NFL Plus: The "Mobile Prison" You Didn't See Coming
It looks like a bargain, it smells like football freedom, but unless you enjoy squinting at a 6-inch screen while your 4K TV gathers dust, the NFL's entry-level app might be the season's most frustrating trap.

You have to admire the audacity. In an era where screens are getting bigger, brighter, and cheaper, the National Football League has decided that the future of affordable sports consumption belongs strictly in your pocket. NFL Plus is marketed as the cord-cutter's savior, a $6.99 gateway to the gridiron. But let's be real for a minute: is it a service, or is it a segmentation strategy gone wrong?
If you recently cancelled cable thinking this app would let you beam Monday Night Football to your living room projector, you've likely already hit the wall. The digital wall.
The "Casting" Illusion
Here is the scenario that plays out in living rooms across America every September: You download the app. You pay the subscription. You see the "Live" button. You tap it. The game starts on your phone. Perfect. Now, you tap the "Cast" or "AirPlay" icon to send it to your 65-inch OLED.
Blocked.
This isn't a bug; it's a feature. The primary value proposition of the basic NFL Plus tier—live local and primetime games—comes with a draconian "Mobile Only" restriction. (Did you read the Terms of Service? Of course you didn't). The league isn't trying to save you money; they are protecting their multi-billion dollar broadcast rights with CBS, Fox, NBC, and ESPN. If they let you watch live local games on your TV for $7 a month, the entire cable ecosystem collapses.
So, what are you actually paying for? The privilege of watching a game on a device designed for text messaging.
⚡ The Essentials
- The Trap: Live regular-season games on NFL+ (Basic) are restricted to phones and tablets only. No TV casting allowed.
- The Good News: NFL+ Premium ($14.99/mo) unlocks NFL RedZone and replays, which can be watched on a TV.
- The Gap: This is NOT NFL Sunday Ticket. You do not get out-of-market live games.
The RedZone loophole
However, I'm not here just to throw flags. There is one specific demographic for whom this service is actually a steal: the RedZone addict who hates commercials more than they love their own team.
At $14.99/month, the Premium tier is currently the cheapest way to legally access Scott Hanson's "seven hours of commercial-free football" without a cable bundle or a YouTube TV subscription. And crucially, unlike the live games, RedZone can be streamed on your big screen TV via the NFL app.

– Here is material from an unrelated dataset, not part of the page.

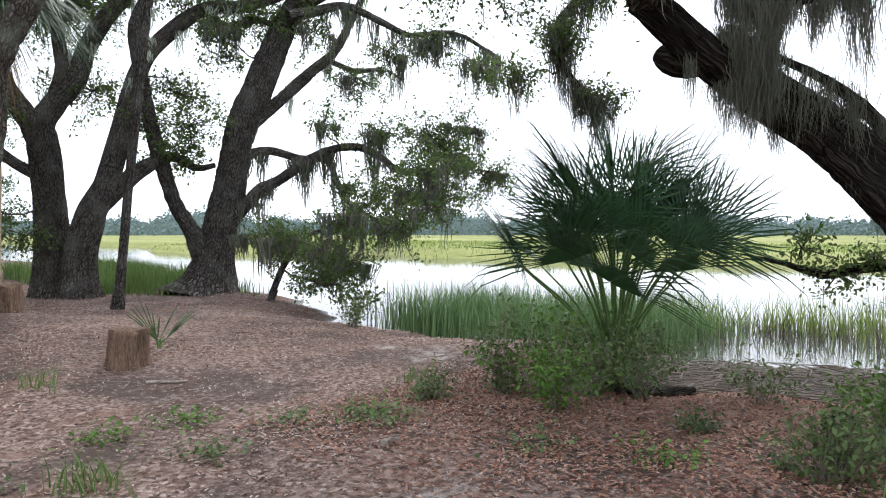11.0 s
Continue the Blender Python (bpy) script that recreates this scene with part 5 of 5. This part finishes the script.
xy = xy[(rng.rand(n) < np.clip(0.35 + 0.2 * xy[:, 0], 0.1, 1)) & (ground_z(xy[:, 0], xy[:, 1]) > -0.26)]
pts = np.column_stack([xy, ground_z(xy[:, 0], xy[:, 1]) + 0.012 + 0.01 * rng.rand(len(xy))])
tagged(piece("leaf_chips", leaf_mesh("leaf_chips", pts, 0.034, M_CHIP, rng, 0.8, 2.4, -0.1)), "bleached pale leaf chips among the litter", "leaf litter", kind="stuff")
runs = []
for k in range(900):
    x, y = rng.uniform(-6, 1.5), rng.uniform(2.5, 12)
    a, L = rng.rand() * 3.14, 0.025 + 0.10 * rng.rand() ** 2
    q = [(x + L * u * math.cos(a), y + L * u * math.sin(a) + 0.1 * L * rng.randn()) for u in (-0.5, 0, 0.5)]
    runs.append(np.array([(u, v, gz(u, v) + 0.004, 0.0015) for u, v in q]))
v, f = thin_tubes(runs, 3)
tagged(piece("pine_straw", mesh_of("pine_straw", v, f, [M_SPRIG])), "dark pine needles and twigs strewn on pale sand", "twigs", kind="stuff")
runs = []
for k in range(900):
    x, y = rng.uniform(-3, 7.5), rng.uniform(-5, 16)
    if x < 0.5 and rng.rand() < 0.6 or gz(x, y) < -0.28:
        continue
    a, L = rng.rand() * 3.14, 0.05 + 0.28 * rng.rand() ** 2
    q = [(x + L * u * math.cos(a) + 0.03 * rng.randn() * L, y + L * u * math.sin(a) + 0.1 * L * rng.randn()) for u in (-0.5, 0, 0.5)]
    runs.append(np.array([(u, v, gz(u, v) + 0.005, 0.002 + 0.003 * rng.rand()) for u, v in q]))
v, f = thin_tubes(runs, 4)
tagged(piece("fallen_twigs", mesh_of("fallen_twigs", v, f, [M_TWIG])), "thin dead twigs scattered over the litter", "twigs", kind="stuff")
# wrack of dead reed stems along the bank
runs = []
for k in range(4200):
    y = rng.uniform(-9, 0.2) if k % 5 else rng.uniform(3, 8)
    x = shore_x(y) + rng.uniform(-2.8, 0.6)
    a, L = rng.rand() * 3.14, rng.uniform(0.2, 0.7)
    q = [(x + L * u * math.cos(a), y + L * u * math.sin(a)) for u in (-0.5, 0.5)]
    zz = [max(gz(u, v), WATER_Z) + 0.02 + 0.05 * rng.rand() for u, v in q]
    runs.append(np.array([(*q[0], zz[0], 0.009), (*q[1], zz[1], 0.007)]))
v, f = thin_tubes(runs, 3)
tagged(piece("reed_wrack", mesh_of("reed_wrack", v, f, [M_TWIG])), "grey dead reed stems washed up on the bank", "reed wrack", kind="stuff")

# forked fallen branch by the root mound
fb = thing("fallen_branch", (4.6, -0.6, gz(4.6, -0.6)), "bare grey forked fallen branch lying on litter", "branch")
for pts_ in ([(4.35, 0.75), (4.6, 0.2), (4.5, -0.5), (4.35, -1.3)], [(4.55, -0.1), (4.3, -0.5), (4.0, -0.9)], [(4.5, -0.5), (4.75, -0.9), (4.8, -1.2)]):
    piece("stem", tube("stem", [(a, b, gz(a, b) + 0.03 + 0.03 * (i % 2), 0.014 - 0.003 * i) for i, (a, b) in enumerate(pts_)], [M_TWIG], 0.06, 6, 0.1), fb)

def fallen_log(a, b, r, label, seed):
    t = thing("fallen_log", (*a, gz(*a)), label, "log")
    run = [(a[0] + (b[0] - a[0]) * u, a[1] + (b[1] - a[1]) * u + 0.04 * math.sin(5 * u + seed), gz(a[0] + (b[0] - a[0]) * u, a[1] + (b[1] - a[1]) * u) + r * 0.8, r * (1 - 0.35 * u)) for u in (0, 0.3, 0.6, 1.0)]
    piece("trunk", tube("trunk", run, [M_BARK if r > 0.05 else M_TWIG], 0.05, 12, 0.2, 0, seed), t)


fallen_log((4.50, 6.77), (5.01, 6.12), 0.075, "dark rotting log lying among low shrubs", 3)
fallen_log((1.61, 7.22), (1.78, 7.13), 0.03, "short dead stick lying on leaf litter", 4)
fallen_log((-5.94, 31.49), (-5.05, 30.85), 0.09, "short weathered log lying on bare ground", 5)
fallen_log((1.32, 10.38), (1.63, 10.16), 0.018, "thin dead stick lying on leaf litter", 7)

# ---- car far down the road ----
def box(bm, x0, x1, y0, y1, z0, z1, taper=0.0):
    vs = [bm.verts.new(p) for p in ((x0, y0, z0), (x1, y0, z0), (x1, y1, z0), (x0, y1, z0), (x0 + taper, y0 + taper * 2, z1), (x1 - taper, y0 + taper * 2, z1), (x1 - taper, y1 - taper, z1), (x0 + taper, y1 - taper, z1))]
    for f_ in ((3, 2, 1, 0), (4, 5, 6, 7), (0, 1, 5, 4), (1, 2, 6, 5), (2, 3, 7, 6), (3, 0, 4, 7)):
        bm.faces.new([vs[i] for i in f_])


CX, CY = -23.6, 112.0
cz = gz(CX, CY)
car = thing("car", (CX, CY, cz), "grey car on the dirt road far off", "car")
bm = bmesh.new()
box(bm, CX - 0.9, CX + 0.9, CY, CY + 4.4, cz + 0.35, cz + 1.0, 0.05)
bmesh.ops.bevel(bm, geom=bm.edges[:], offset=0.06, segments=2, affect="EDGES")
part("body", bm, M_CAR, car)
bm = bmesh.new()
box(bm, CX - 0.8, CX + 0.8, CY + 1.1, CY + 3.8, cz + 1.0, cz + 1.6, 0.2)
part("cabin", bm, M_GLASS, car, "dark glass cabin")
bm = bmesh.new()
box(bm, CX - 0.6, CX + 0.6, CY + 1.5, CY + 3.6, cz + 1.6, cz + 1.66, 0.03)
part("roof", bm, M_CAR, car)
for sx in (-1, 1):
    bm = bmesh.new()
    box(bm, CX + sx * 0.65 - 0.16, CX + sx * 0.65 + 0.16, CY - 0.03, CY + 0.1, cz + 0.68, cz + 0.84, 0.01)
    part("headlight", bm, M_LAMP, car, "pale headlight")
    for dy in (0.8, 3.5):
        bm = bmesh.new()
        bmesh.ops.create_cone(bm, cap_ends=True, segments=16, radius1=0.35, radius2=0.35, depth=0.22, matrix=Matrix.Translation((CX + sx * 0.8, CY + dy, cz + 0.35)) @ Matrix.Rotation(radians(90), 4, "Y"))
        bmesh.ops.bevel(bm, geom=bm.edges[:], offset=0.03, segments=1, affect="EDGES")
        part("wheel", bm, M_RUBBER, car)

It creates a bizarre user experience where you can watch every touchdown from every game on your TV, but if you want to watch a specific full game happening in your own city, you have to turn off the TV and pick up your iPad. Does that make sense? No. Does it make money? Absolutely.

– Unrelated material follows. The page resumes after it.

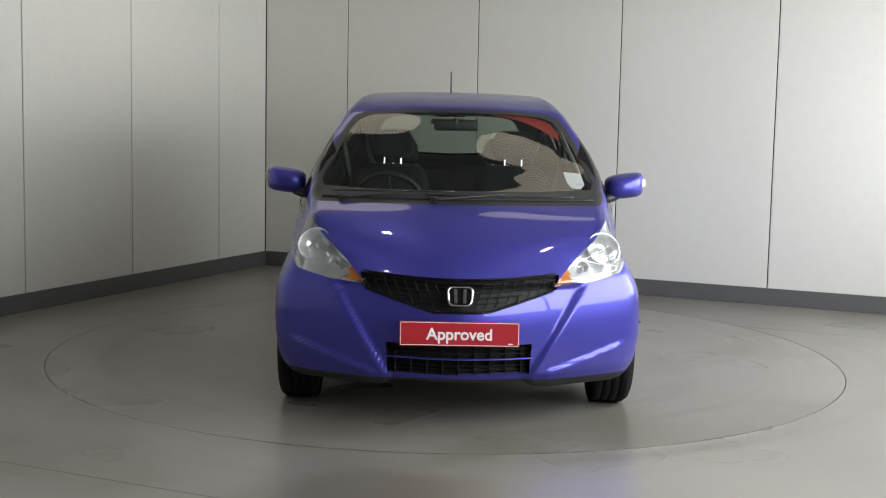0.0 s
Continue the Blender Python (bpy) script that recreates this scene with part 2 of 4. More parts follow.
# ---- the room ----
def build_room():
    # floor: one sheet with a round hole for the turntable
    bm = bmesh.new()
    n = 128
    inner = [bm.verts.new(((DISC_R + 0.003) * math.cos(2 * math.pi * k / n), (DISC_R + 0.003) * math.sin(2 * math.pi * k / n), 0)) for k in range(n)]
    low = [bm.verts.new((v.co.x, v.co.y, -0.05)) for v in inner]
    far = []
    corners = [ROOM @ Vector(c) for c in ((-0.3, 0.3, 0), (ROOM_A + 0.3, 0.3, 0), (ROOM_A + 0.3, -ROOM_B - 0.3, 0), (-0.3, -ROOM_B - 0.3, 0))]
    for k in range(n):
        d = Vector((math.cos(2 * math.pi * k / n), math.sin(2 * math.pi * k / n)))
        best = 1e9
        for i in range(4):
            p, q = corners[i].xy, corners[(i + 1) % 4].xy
            e = q - p
            den = d.x * e.y - d.y * e.x
            if abs(den) > 1e-9:
                s = (p.x * e.y - p.y * e.x) / den
                t = (p.x * d.y - p.y * d.x) / den
                if s > 0 and -0.001 <= t <= 1.001:
                    best = min(best, s)
        far.append(bm.verts.new((d.x * best, d.y * best, 0)))
    for k in range(n):
        j = (k + 1) % n
        bm.faces.new((inner[k], far[k], far[j], inner[j]))
        bm.faces.new((low[k], inner[k], inner[j], low[j]))
    tagged(mesh_object("floor", bm, FLOOR), "grey polished concrete showroom floor with cloudy stains", "floor", kind="structure")
    bm = bmesh.new()
    lathe(bm, [(0.001, -0.05), (DISC_R + 0.1, -0.05)], 96, Matrix())
    tagged(mesh_object("pit_floor", bm, DARK_GAP), "dark bottom of the turntable pit", "floor", kind="structure")
    floor = bpy.data.objects["floor"]
    for a0, a1, b in ((0.05, 1.68, -1.09), (4.38, ROOM_A, -1.09), (0.05, ROOM_A, -5.88)):
        bm = bmesh.new()
        box(bm, a0, a1, b - 0.0012, b + 0.0012, 0.0001, 0.0004)
        bmesh.ops.transform(bm, matrix=ROOM, verts=bm.verts)
        part("saw_cut", bm, DARK_GAP, floor, "thin dark joint in the concrete")
    # walls: a dark backing with laminated panels in front of it
    for name, length, width, first, along in (("wall_back", ROOM_A, 1.188, 0.80, True), ("wall_left", ROOM_B, 1.145, 0.72, False)):
        bm = bmesh.new()
        if along:
            box(bm, -0.2, length, 0.012, 0.20, 0, ROOM_H)
        else:
            box(bm, -0.20, -0.012, -length, 0.0, 0, ROOM_H)
        wall = mesh_object(name, bm, DARK_GAP)
        wall.matrix_world = ROOM
        tagged(wall, "wall clad with tall off-white laminate panels", "wall", kind="structure")
        edges = [0.0, first]
        while edges[-1] + width < length:
            edges.append(edges[-1] + width)
        edges.append(length)
        for p, q in zip(edges, edges[1:]):
            bm = bmesh.new()
            g = 0.0045
            a0, a1 = p + (g if p > 0 else 0.005), q - g
            if along:
                box(bm, a0, a1, 0.0, 0.0118, 0.10, ROOM_H, 0.0025, segments=1)
            else:
                box(bm, -0.0118, 0.0, -a1, -a0, 0.10, ROOM_H, 0.0025, segments=1)
            part("panel", bm, WALL, wall)
        bm = bmesh.new()
        if along:
            box(bm, 0.02, length, -0.018, -0.001, 0.0, 0.125, 0.002, segments=1)
        else:
            box(bm, 0.001, 0.018, -length, -0.0005, 0.0, 0.125, 0.002, segments=1)
        sk = mesh_object("baseboard_" + name[5:], bm, SKIRTING)
        sk.matrix_world = ROOM
        tagged(sk, "dark grey skirting board along the wall", "skirting board", kind="structure")
    # unseen closing walls behind the camera and beside it; the side wall has a wide opening for daylight
    bm = bmesh.new()
    box(bm, -0.2, ROOM_A + 0.2, -ROOM_B - 0.2, -ROOM_B, 0, ROOM_H)
    # made-up wall; its light tone throws light back onto the car
    w = mesh_object("bounce_wall_front", bm, GREY_WALL)
    w.matrix_world = ROOM
    tagged(w, "unseen light grey wall behind the camera, added to bounce light", "wall", kind="structure")
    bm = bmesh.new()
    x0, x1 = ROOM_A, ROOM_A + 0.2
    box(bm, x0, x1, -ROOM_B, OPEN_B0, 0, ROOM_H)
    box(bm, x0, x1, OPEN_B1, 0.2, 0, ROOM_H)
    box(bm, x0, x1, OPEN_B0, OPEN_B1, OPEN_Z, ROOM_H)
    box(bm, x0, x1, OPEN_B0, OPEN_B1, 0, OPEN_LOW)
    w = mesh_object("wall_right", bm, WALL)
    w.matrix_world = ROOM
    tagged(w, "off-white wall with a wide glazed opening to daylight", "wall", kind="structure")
    bm = bmesh.new()
    box(bm, -0.3, ROOM_A + 0.3, -ROOM_B - 0.3, 0.3, ROOM_H, ROOM_H + 0.15)
    w = mesh_object("ceiling", bm, CEILING)
    w.matrix_world = ROOM
    tagged(w, "plain dark grey showroom ceiling", "ceiling", kind="structure")
    bm = bmesh.new()
    box(bm, -60, 60, -60, 60, -0.4, -0.3)
    g = mesh_object("ground", bm, FLOOR)
    tagged(g, "grey concrete yard outside the window", "ground", kind="structure")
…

| Feature | NFL+ (Basic) | NFL+ Premium | YouTube Sunday Ticket |
|---|---|---|---|
| Price | $6.99/mo | $14.99/mo | $379+/season |
| Live Local Games | Mobile Only 📱 | Mobile Only 📱 | Via YouTube TV (TV ✅) |
| RedZone | ❌ | ✅ (TV Supported) | Optional Add-on |
| Out-of-Market Games | ❌ | ❌ | ✅ (TV Supported) |
The Data Play
Why does the NFL push this confusing product? Because they know the "subscription fatigue" is real, but they also know you're an addict. By slicing the rights into thinner and thinner ham, they force the superfan to buy everything: Amazon for Thursday, Peacock for exclusive playoff games, YouTube for Sundays, and now NFL Plus for the mobile gaps in between.

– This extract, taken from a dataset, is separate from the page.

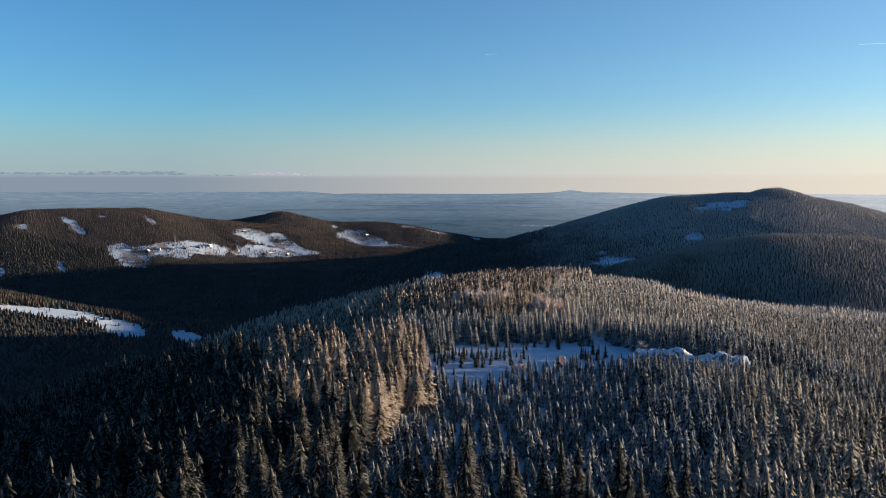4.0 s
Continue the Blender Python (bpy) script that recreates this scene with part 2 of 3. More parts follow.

NFL Plus isn't really a TV product. It's a "second screen" tax. It's designed for the fan who needs to watch a drive while in the Uber, or for the fantasy manager who needs replays (All-22 coaches film is included in Premium) to analyze why their running back got stuffed at the goal line.
"We are moving from a world of wholesale bundles to a world of à la carte confusion, where the consumer pays more to manage more passwords."
If you treat NFL Plus as a pocket radio that happens to have video, it's a decent companion. But if you buy it expecting to "hack the system" and get cheap football on your TV, the only one getting sacked is your wallet.